Inside the Rainbow: how Soviet Russia tried to reinvent fairytales

Marina Lewycka:

REDS ARE RUINING CHILDREN OF RUSSIA” raged a New York Times headline in June 1919. Lenin and the Bolsheviks had seized control of Russia’s provisional government two years previously, to the consternation of the US, and now stories were circulating about the changes wrought by the Soviet power, including a new education policy.
The newspaper revealed the instigator of this “system of calculated moral depravity” as Anatoly Lunacharsky, first head of the Soviet People’s Commissariat for Enlightenment, a department known as Narkompros (after the second world war, it became the more prosaic Ministry of Education).
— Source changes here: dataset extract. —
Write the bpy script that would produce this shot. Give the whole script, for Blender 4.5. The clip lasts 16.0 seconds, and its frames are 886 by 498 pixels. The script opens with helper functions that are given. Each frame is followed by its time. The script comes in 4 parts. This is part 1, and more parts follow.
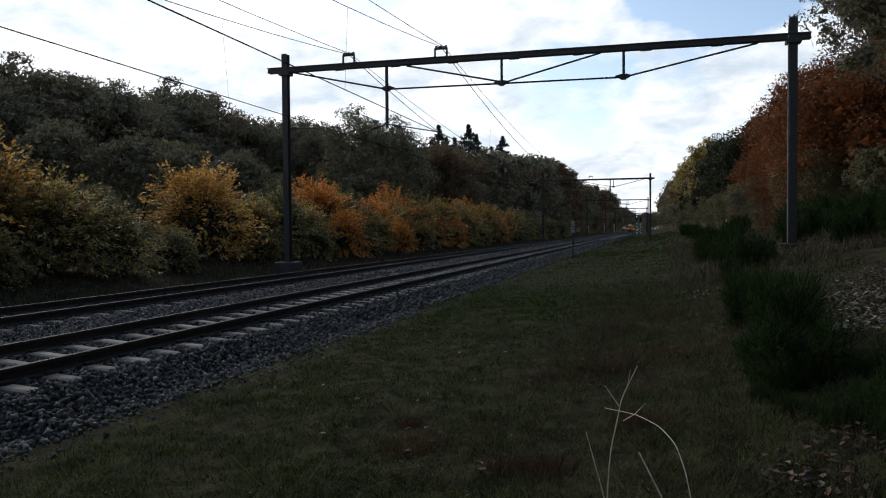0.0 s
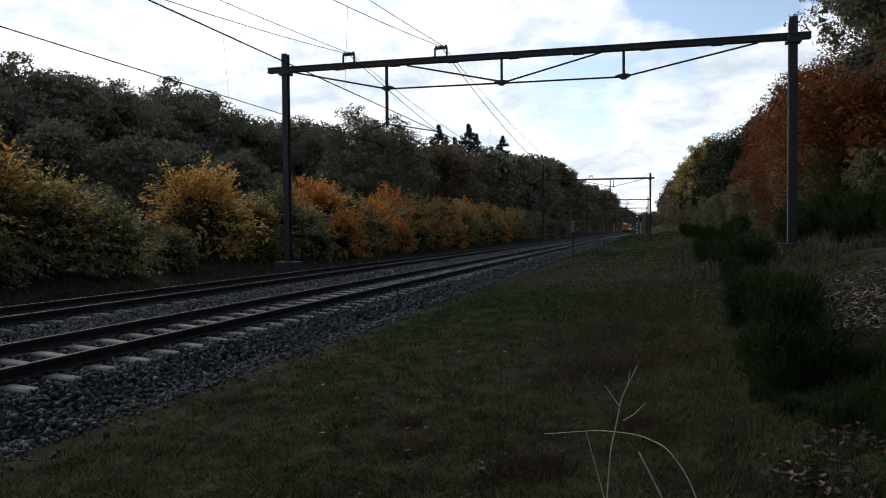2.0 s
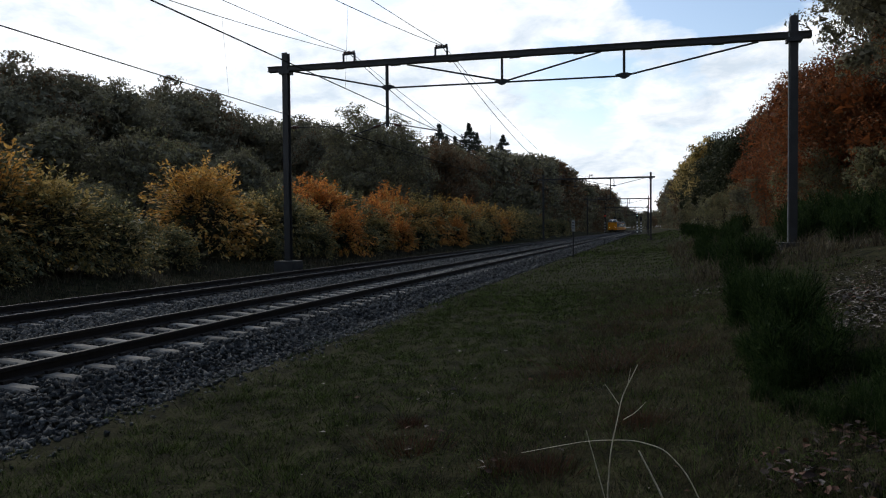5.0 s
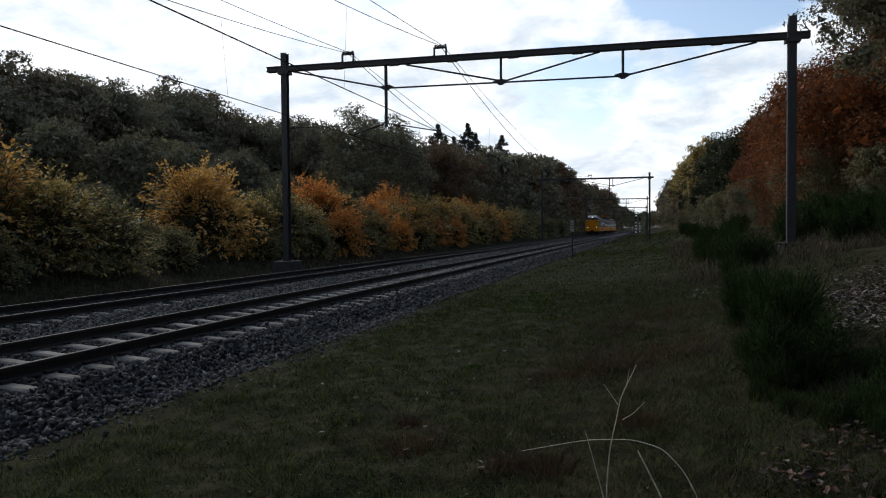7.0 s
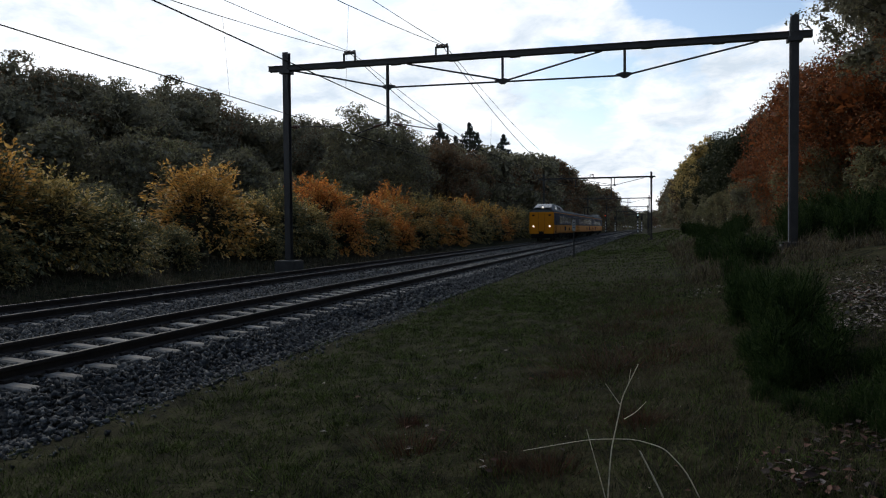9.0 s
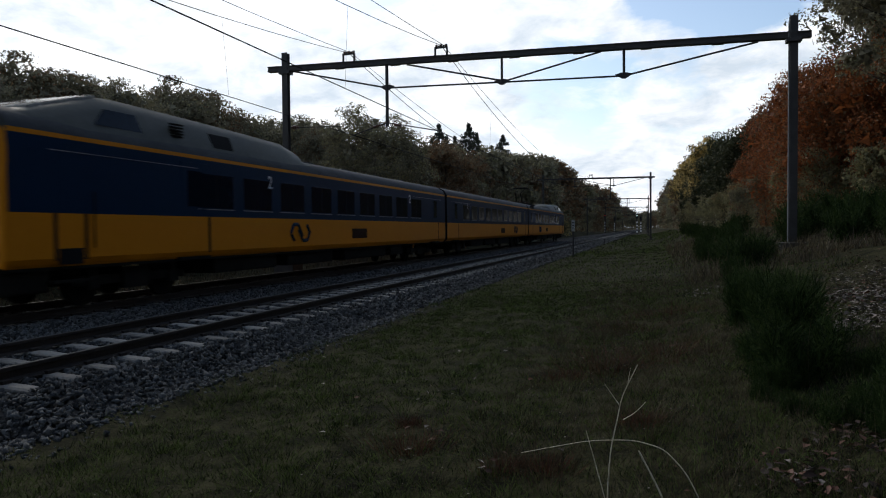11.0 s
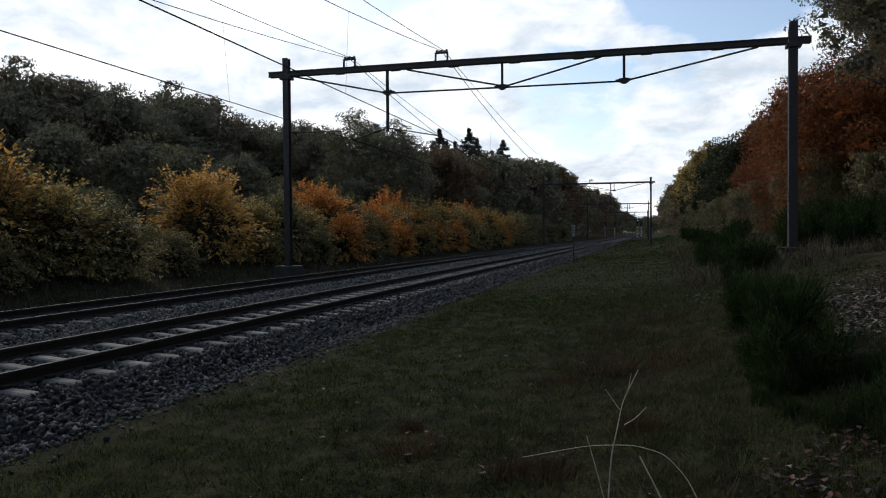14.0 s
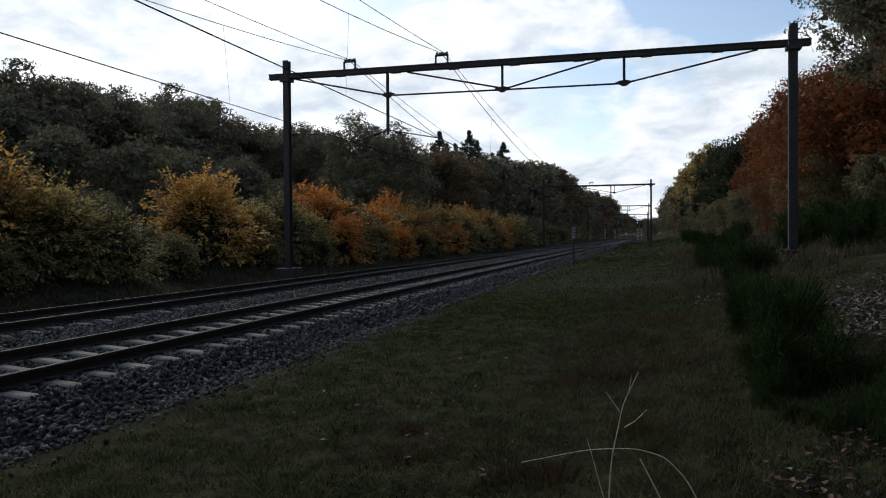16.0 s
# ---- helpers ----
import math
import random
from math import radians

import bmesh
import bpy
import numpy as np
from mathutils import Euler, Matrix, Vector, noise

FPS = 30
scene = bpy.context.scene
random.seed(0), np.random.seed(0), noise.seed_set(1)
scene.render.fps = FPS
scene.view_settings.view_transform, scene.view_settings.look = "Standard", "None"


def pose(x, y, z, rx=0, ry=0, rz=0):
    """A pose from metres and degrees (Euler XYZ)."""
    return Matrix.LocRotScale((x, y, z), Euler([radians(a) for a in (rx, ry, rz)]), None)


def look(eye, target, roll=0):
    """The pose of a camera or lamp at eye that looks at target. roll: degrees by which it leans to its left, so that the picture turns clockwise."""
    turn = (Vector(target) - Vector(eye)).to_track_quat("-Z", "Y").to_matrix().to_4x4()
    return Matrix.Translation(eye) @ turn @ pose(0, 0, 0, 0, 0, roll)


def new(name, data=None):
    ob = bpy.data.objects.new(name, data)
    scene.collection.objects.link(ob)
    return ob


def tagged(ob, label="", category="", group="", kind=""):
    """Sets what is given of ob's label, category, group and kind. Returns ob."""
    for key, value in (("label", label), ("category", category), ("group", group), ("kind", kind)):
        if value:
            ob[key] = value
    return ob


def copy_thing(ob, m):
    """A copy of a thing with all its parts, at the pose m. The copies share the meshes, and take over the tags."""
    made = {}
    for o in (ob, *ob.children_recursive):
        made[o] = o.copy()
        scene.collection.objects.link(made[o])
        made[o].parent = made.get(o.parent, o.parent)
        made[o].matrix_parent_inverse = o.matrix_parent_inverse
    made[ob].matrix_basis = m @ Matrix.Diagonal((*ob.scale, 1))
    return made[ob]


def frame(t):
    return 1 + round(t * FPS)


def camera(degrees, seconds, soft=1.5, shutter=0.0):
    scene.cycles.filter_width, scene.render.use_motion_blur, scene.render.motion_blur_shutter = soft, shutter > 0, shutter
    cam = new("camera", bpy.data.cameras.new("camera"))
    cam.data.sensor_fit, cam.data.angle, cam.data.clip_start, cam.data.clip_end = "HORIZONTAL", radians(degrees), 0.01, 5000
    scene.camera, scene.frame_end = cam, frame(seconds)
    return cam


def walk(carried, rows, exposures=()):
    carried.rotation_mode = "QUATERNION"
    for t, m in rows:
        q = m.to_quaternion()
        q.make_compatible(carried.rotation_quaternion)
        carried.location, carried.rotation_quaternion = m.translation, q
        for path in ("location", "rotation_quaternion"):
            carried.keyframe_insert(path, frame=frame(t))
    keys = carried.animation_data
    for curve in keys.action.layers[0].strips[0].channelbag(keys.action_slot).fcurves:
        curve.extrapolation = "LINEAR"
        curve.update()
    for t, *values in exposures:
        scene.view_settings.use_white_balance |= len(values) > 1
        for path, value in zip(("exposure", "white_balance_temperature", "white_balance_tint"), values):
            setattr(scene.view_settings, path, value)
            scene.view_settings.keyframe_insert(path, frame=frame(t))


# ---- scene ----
YAW, PITCH, ROLL = 16.386, -1.49, -0.458
EYE = (0.0, 0.0, 1.50)
PX = 0.0458

cam = camera(64.2, 16.0, soft=1.1, shutter=0.12)


def aim(dx, dy):
    return pose(*EYE, 90 + PITCH + dy * PX, 0, YAW + dx * PX) @ pose(0, 0, 0, 0, 0, ROLL)


# the hand that holds the camera drifts by a fraction of a degree
SWAY = [(0, 0, 0), (0.5, 1.2, -1.3), (1, 0.2, -0.3), (1.5, 0, -1.1), (2, 0, -0.5), (2.5, -0.2, -1.5), (3, -1.3, -1.7),
        (3.5, 0, -2.6), (4, 0.3, -1.7), (6.5, 1.1, -2.8), (7, -1.3, -1.8), (7.5, -1.3, -4.3), (8, 0.2, -4.6),
        (8.5, 1.3, -3.2), (9, 1.6, -2.9), (11.5, 0.2, -1.4), (12, 1.2, 1.6), (12.5, 1.3, 2.9), (13, 1.2, 3.4),
        (13.5, 1.3, 5.7), (14, 1.0, 6.7), (14.5, -1.3, 10.2), (15, -1.1, 10.7), (15.5, 1.7, 9.7), (16, 1.3, 10.6)]
walk(cam, [(t, aim(dx, dy)) for t, dx, dy in SWAY], exposures=[(0, 0.03), (12, 0.0), (16, -0.07)])

# ---- world and sun ----
SUN_EL, SUN_AZ = radians(33), radians(-48)     # ahead, to the side of the far track
SUN_DIR = Vector((math.sin(SUN_AZ) * math.cos(SUN_EL), math.cos(SUN_AZ) * math.cos(SUN_EL), math.sin(SUN_EL)))


def node(nt, kind, **values):
    n = nt.nodes.new(kind)
    for key, value in values.items():
        if key in n.inputs:
            n.inputs[key].default_value = value
        else:
            setattr(n, key, value)
    return n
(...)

According to the article, in the new “Red” Russia, religious instruction “is strictly forbidden”, “lessons are supplanted by dancing and flirtations”, and, lest you should think that sounded fun, the journalist warned, “It is a deliberate part of the Bolshevist plan to corrupt and deprave the children … and to train them as future propagandists of Lenin’s materialistic and criminal doctrine.”
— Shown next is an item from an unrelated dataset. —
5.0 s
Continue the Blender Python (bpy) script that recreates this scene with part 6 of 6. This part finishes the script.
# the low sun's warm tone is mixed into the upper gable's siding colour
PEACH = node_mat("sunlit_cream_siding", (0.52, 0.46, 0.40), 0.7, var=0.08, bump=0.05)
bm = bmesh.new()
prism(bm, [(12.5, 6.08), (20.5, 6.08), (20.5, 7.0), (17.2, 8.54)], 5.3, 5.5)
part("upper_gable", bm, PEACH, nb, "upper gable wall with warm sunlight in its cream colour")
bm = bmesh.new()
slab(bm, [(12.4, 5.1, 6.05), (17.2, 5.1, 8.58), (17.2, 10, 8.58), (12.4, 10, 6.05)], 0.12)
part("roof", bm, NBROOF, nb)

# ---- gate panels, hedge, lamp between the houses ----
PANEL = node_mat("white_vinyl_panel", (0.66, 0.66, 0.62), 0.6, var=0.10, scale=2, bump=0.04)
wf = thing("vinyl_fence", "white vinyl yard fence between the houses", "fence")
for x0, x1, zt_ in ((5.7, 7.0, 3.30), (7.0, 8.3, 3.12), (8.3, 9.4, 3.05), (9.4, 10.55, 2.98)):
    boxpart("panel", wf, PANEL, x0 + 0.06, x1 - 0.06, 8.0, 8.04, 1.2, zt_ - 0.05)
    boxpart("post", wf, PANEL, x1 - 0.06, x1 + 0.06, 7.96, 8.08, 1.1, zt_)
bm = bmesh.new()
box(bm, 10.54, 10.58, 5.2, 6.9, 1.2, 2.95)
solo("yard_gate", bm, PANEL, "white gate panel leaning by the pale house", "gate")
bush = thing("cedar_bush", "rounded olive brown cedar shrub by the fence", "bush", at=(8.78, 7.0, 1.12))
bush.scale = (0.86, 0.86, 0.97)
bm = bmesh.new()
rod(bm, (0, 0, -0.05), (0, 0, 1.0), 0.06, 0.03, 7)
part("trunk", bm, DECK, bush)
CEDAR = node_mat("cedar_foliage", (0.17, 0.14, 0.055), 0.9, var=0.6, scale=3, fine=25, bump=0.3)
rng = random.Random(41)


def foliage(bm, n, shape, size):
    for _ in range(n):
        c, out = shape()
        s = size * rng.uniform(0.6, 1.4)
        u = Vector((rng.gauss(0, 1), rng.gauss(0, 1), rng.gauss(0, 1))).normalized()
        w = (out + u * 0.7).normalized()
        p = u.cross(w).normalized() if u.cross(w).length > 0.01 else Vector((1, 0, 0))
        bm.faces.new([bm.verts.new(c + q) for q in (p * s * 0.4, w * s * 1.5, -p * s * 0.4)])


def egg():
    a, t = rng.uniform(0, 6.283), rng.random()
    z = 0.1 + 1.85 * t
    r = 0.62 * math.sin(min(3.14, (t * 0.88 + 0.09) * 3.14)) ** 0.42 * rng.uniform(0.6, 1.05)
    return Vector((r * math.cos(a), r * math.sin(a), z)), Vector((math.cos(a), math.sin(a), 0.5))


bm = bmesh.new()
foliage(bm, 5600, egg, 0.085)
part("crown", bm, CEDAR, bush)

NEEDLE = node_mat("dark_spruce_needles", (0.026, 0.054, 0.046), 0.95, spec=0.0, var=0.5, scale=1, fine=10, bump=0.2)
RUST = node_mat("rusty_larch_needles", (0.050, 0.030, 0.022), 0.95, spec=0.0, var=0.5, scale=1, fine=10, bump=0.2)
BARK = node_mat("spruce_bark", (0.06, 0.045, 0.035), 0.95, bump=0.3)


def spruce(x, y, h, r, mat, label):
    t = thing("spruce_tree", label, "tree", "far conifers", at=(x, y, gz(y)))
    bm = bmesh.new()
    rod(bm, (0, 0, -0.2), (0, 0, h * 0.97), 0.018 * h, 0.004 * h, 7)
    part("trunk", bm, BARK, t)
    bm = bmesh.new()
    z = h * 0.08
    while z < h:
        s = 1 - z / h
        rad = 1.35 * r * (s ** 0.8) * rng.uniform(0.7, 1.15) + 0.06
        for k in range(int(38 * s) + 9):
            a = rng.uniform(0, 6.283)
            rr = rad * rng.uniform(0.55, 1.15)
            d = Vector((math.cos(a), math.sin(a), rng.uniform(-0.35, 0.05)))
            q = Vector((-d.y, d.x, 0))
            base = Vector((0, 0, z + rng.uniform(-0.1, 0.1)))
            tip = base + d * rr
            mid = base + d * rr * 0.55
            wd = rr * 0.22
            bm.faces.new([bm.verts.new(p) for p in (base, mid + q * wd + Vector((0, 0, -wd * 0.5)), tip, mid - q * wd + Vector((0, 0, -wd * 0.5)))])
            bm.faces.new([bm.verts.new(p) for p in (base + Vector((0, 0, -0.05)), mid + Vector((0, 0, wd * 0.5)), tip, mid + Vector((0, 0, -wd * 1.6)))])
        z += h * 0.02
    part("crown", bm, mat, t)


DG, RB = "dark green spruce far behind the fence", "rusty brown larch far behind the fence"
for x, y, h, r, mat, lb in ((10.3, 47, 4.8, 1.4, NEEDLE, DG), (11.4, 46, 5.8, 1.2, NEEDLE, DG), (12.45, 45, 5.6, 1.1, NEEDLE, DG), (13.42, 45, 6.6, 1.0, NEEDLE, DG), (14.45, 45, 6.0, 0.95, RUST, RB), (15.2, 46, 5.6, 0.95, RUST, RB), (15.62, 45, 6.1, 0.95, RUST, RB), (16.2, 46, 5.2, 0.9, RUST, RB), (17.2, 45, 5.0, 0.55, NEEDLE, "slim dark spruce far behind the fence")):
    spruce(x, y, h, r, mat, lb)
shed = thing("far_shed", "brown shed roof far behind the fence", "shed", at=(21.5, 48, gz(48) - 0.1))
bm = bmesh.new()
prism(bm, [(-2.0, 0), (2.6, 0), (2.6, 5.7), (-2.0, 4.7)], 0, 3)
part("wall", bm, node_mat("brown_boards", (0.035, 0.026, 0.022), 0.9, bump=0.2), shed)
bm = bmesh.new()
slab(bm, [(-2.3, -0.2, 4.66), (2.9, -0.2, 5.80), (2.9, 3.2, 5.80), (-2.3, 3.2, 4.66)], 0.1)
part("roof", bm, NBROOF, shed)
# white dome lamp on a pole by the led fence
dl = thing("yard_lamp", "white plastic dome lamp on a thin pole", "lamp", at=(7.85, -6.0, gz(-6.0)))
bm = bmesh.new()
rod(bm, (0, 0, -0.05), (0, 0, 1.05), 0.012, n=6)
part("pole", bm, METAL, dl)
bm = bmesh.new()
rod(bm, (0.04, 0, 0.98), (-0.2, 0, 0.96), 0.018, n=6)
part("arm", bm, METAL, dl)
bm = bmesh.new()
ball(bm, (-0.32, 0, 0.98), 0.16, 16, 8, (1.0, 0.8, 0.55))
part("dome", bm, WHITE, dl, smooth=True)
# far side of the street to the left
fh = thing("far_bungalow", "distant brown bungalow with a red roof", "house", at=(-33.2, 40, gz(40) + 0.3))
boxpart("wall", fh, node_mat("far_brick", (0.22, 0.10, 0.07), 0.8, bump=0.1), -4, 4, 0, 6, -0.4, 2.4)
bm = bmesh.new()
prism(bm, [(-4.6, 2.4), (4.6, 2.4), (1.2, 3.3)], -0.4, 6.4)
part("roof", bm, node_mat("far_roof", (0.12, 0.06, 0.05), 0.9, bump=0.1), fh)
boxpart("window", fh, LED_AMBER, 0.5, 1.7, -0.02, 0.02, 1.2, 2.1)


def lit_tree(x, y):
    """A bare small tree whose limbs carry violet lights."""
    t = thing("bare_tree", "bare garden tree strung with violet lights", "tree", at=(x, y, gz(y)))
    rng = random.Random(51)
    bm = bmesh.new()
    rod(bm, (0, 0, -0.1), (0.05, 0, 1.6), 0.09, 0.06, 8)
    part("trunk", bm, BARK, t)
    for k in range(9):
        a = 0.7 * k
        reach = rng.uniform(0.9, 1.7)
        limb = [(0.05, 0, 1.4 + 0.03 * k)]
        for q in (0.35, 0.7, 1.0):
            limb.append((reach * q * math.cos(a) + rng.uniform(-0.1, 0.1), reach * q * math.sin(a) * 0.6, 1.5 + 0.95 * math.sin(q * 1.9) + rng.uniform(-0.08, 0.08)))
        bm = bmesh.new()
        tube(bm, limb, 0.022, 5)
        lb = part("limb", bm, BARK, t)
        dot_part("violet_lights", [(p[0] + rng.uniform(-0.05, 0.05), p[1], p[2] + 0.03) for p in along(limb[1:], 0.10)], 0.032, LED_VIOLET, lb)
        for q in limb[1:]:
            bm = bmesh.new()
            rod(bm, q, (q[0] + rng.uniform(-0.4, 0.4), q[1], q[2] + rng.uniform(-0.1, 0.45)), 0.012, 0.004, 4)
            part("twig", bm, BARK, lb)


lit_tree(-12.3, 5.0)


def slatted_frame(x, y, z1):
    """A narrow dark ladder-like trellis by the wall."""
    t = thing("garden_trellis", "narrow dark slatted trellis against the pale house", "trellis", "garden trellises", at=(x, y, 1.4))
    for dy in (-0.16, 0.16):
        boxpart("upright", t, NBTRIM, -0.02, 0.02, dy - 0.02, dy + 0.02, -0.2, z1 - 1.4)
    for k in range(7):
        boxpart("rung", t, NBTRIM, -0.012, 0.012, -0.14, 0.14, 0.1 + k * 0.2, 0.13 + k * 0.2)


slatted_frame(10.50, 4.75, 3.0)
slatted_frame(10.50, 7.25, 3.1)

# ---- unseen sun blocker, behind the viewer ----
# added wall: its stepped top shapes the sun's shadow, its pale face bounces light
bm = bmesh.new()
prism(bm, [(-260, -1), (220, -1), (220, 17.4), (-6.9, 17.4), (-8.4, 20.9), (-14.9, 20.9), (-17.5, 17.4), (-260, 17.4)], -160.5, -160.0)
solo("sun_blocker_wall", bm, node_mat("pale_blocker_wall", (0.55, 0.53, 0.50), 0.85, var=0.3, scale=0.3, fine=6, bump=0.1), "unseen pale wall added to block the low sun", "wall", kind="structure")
The reality is more complex, as illuminated in a book to be published next month by London’s Redstone Press. Inside the Rainbow is a fascinating collection of Soviet literature for children, featuring stories, picture book illustrations and rhymes published between 1920 and 1935 – an exhilarating and dangerous time. The early days of Bolshevik rule, before Lenin’s death in 1924, while often chaotic, hungry and cruel, were also marked by great optimism and idealism. A new society was to be built from scratch. How to mould and inspire human beings fit for this wonderful new world was a challenge for artists and educators alike. Avant-garde writers, artists, cinematographers and musicians, many of them commissar Lunacharsky’s friends, were eager to be part of the great experiment.